AN: I have been told that you are an exceptional athlete. Might you share a little about this side of your life?
PD: I started running in my thirties, doing triathlons in my forties, and most recently added race walking in the last seven years as a way to walk my way back to health after surgery for a brain hemorrhage. Heartland Racewalkers club is a Kansas City area institution. Competing in Masters athletics at the local, state, and national level has become a new way to keep moving joyfully and express my competitive spirit in the Olympic sport of race walking within the social network of camaraderie and support in Heartland Racewalkers. This summer I inherited the role of president of Heartland Racewalkers when our president moved out of town and left big shoes to fill. I was thrilled in September at the Kansas Senior Games when, at seventy-five, I had 2 PRs and broke Kansas records in my age group in the 1500-meter and 5K events. Full disclosure: there were only two people in my age group.
AN: You mentioned that you retired to travel. Might you share about some of your travel experiences?
PD: Backpacking has filled me with joy for weeks at a time in destinations far and wide, such as New Zealand, our national parks, and Colorado wilderness areas. Sailing, too, is a joy-filled experience, from owning a boat and sailing Kansas lakes to chartering in exotic destinations such as the San Juan Islands, on the great lakes, and the British Virgin Islands. I’ve sailed in the South Pacific Islands of Tonga and Vanuatu for a month each time with friends. I’ve biked in Italy for two weeks and in Acadia National Park for a week. The connecting thread in each of these adventures is extended times of joy in nature with the trees, the water, the birds, and the mountains.

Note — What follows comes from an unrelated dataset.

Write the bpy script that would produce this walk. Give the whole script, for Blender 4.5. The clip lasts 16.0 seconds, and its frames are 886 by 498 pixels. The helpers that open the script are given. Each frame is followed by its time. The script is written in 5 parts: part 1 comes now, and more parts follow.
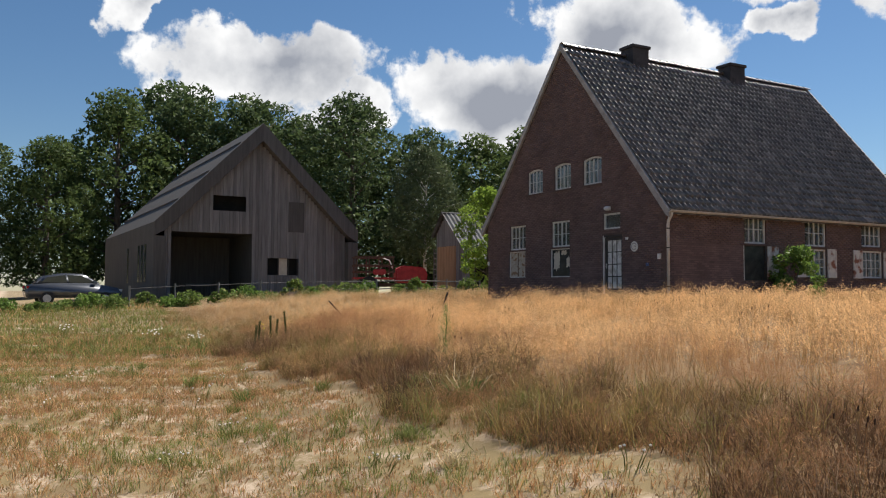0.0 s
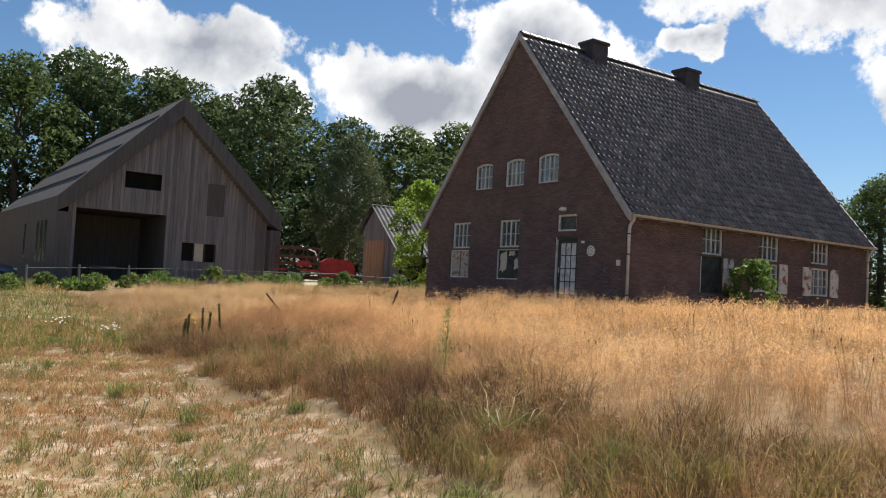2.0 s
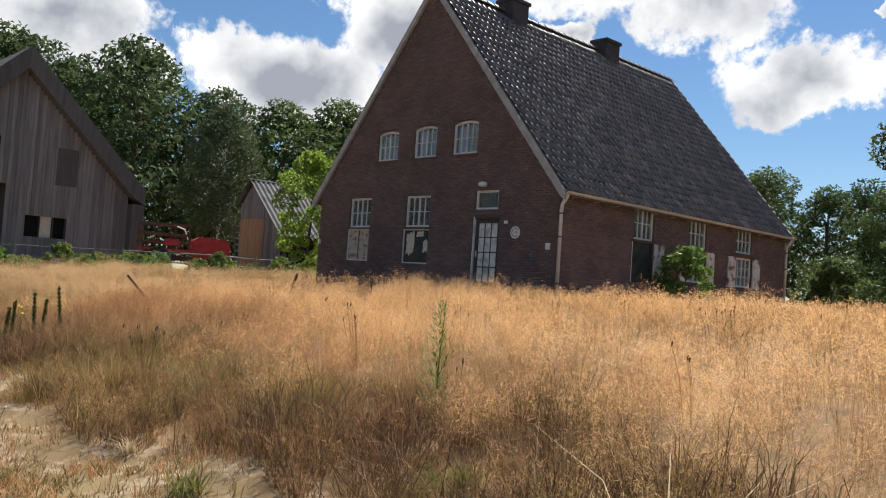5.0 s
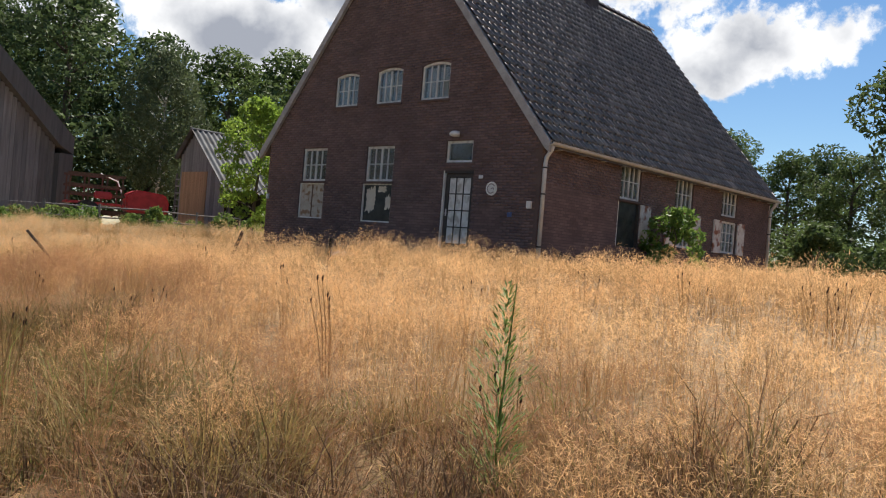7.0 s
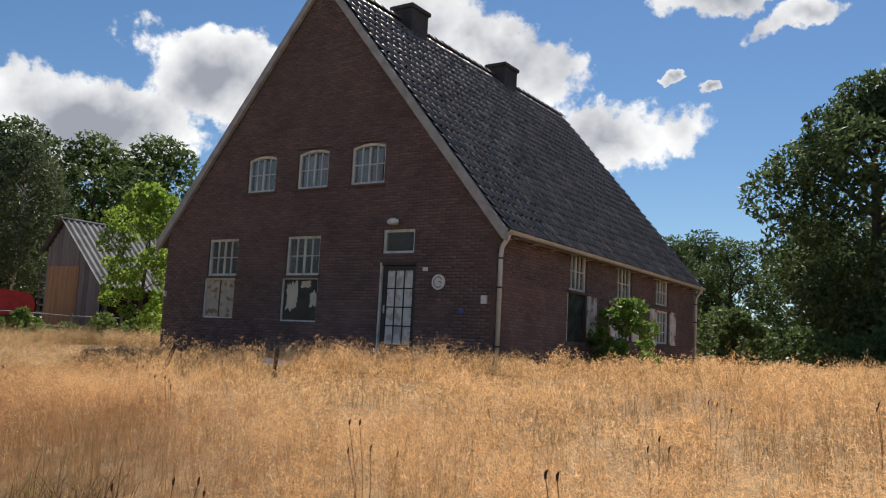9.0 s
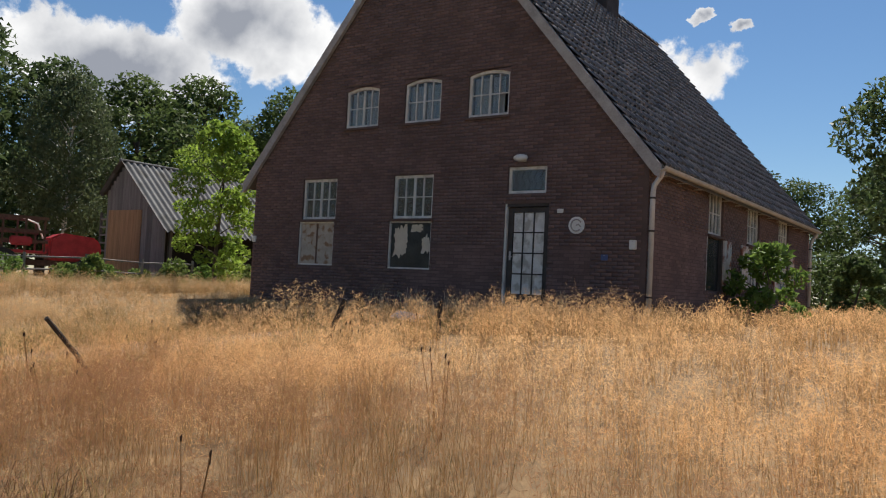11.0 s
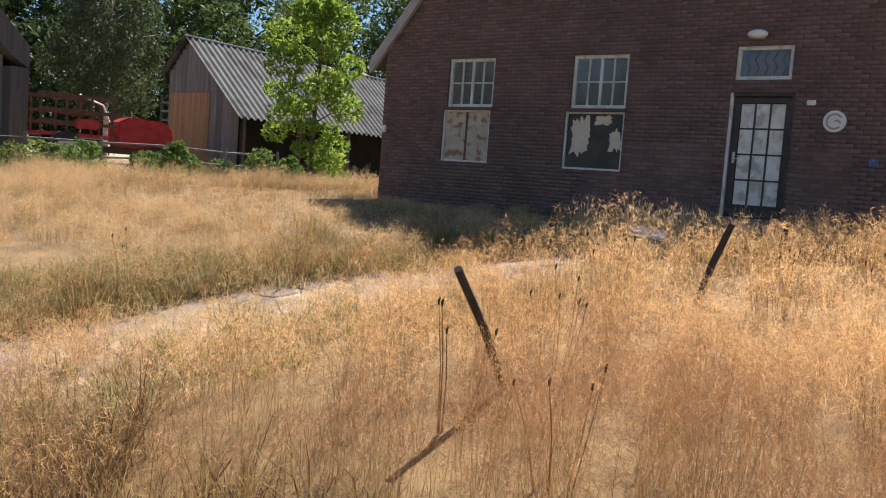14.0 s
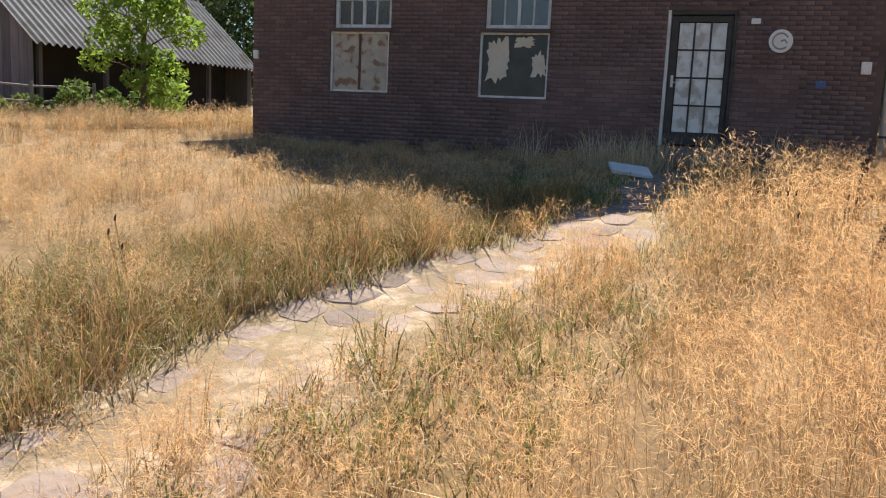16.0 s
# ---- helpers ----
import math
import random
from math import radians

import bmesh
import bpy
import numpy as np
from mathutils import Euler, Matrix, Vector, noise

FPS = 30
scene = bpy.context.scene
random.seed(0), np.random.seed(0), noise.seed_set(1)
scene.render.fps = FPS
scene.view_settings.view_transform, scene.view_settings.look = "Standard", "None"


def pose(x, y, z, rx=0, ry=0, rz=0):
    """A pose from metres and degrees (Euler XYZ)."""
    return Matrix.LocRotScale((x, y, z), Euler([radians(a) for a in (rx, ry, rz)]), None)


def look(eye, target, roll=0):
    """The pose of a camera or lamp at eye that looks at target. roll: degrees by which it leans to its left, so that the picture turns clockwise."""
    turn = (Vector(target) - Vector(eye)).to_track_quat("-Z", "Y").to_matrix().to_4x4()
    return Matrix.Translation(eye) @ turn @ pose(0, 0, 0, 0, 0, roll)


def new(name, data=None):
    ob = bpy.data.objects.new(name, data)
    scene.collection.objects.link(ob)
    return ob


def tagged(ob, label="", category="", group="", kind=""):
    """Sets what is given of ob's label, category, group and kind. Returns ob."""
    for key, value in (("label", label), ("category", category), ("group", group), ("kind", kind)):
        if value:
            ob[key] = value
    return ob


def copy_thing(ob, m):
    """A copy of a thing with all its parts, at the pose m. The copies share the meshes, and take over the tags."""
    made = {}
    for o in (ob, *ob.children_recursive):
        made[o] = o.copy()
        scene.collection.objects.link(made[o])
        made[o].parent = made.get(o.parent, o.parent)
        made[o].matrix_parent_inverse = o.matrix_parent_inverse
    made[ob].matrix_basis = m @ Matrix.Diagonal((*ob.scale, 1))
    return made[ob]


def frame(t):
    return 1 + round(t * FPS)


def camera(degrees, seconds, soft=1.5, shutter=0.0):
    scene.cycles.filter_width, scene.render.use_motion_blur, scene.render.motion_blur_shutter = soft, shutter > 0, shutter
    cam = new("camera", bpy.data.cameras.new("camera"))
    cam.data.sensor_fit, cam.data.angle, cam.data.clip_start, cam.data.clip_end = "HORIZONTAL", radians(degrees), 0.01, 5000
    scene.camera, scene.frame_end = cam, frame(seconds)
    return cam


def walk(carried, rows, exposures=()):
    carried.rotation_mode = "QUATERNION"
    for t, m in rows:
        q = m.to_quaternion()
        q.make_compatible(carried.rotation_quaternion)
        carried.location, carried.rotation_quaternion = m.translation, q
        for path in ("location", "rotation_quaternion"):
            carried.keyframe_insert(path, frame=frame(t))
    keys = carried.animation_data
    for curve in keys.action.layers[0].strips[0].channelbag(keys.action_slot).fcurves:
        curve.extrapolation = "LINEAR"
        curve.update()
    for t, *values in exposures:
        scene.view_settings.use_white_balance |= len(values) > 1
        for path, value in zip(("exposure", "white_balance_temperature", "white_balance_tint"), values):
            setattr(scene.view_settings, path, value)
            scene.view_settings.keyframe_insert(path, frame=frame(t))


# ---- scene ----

AN: Now for another love of yours: poetry. Please share with us how you came to poetry.
PD: From as early as I can remember, poetry has been a part of my life. Mom read
A Child’s Garden of Verses by Robert Louis Stevenson at night. Grandmother recited her life lessons in poetry. I memorized my favorite poems and carried them with me to recite.
AN: Ahh. So this is a gift that has been passed down through generations in your family.
PD: Yes, that is correct. Sharing poetry with my children and grandchildren was a natural extension of my heritage. Books by Dr. Seuss and Shel Silverstein were added to the hours of poetry shared with giggles and exclamations.
My grandchildren (Sydney,13, Grey, 9, and Helen, 5) have listened to poetry sitting on my lap, sitting beside me on the sofa, snuggled down next to me in bed at night, flying in imaginary spaceships traveling the galaxy, and hunkered down under the dining room table in our makeshift fort covered with quilts. I love reciting poetry; I have memorized and taught my grandchildren to love reciting too.
AN: Pat, I would love to hear yours and your grandchildren’s poetry recitations. Do you have some that you might share?
PD: I do. I am often asked to say a form of Grace at our family dinners together using Wendell Berry’s Sabbath Poem #VIII. It could be titled How The Young are Taught. And I have some video clips of Sidney, Grey, and Helen reciting. Would you like to hear those?
AN: Yes, indeed. Thank you, Pat. I think these recitations will make a perfect Thanksgiving Day gift for our readers.
Sabbath Poem # VIII
I tremble with gratitude
For my children and their children
Who take pleasure in one another.
In our dinners together, the dead
enter and pass among us
in living love and in memory.
And so the young are taught.
Annie Newcomer teaches poetry classes at the University of Kansas Medical Center's Turning Point—a place for hope and healing for people suffering with chronic health problems. Her North Stars series shares interviews with poets and writers and Annie's own experiences through writing.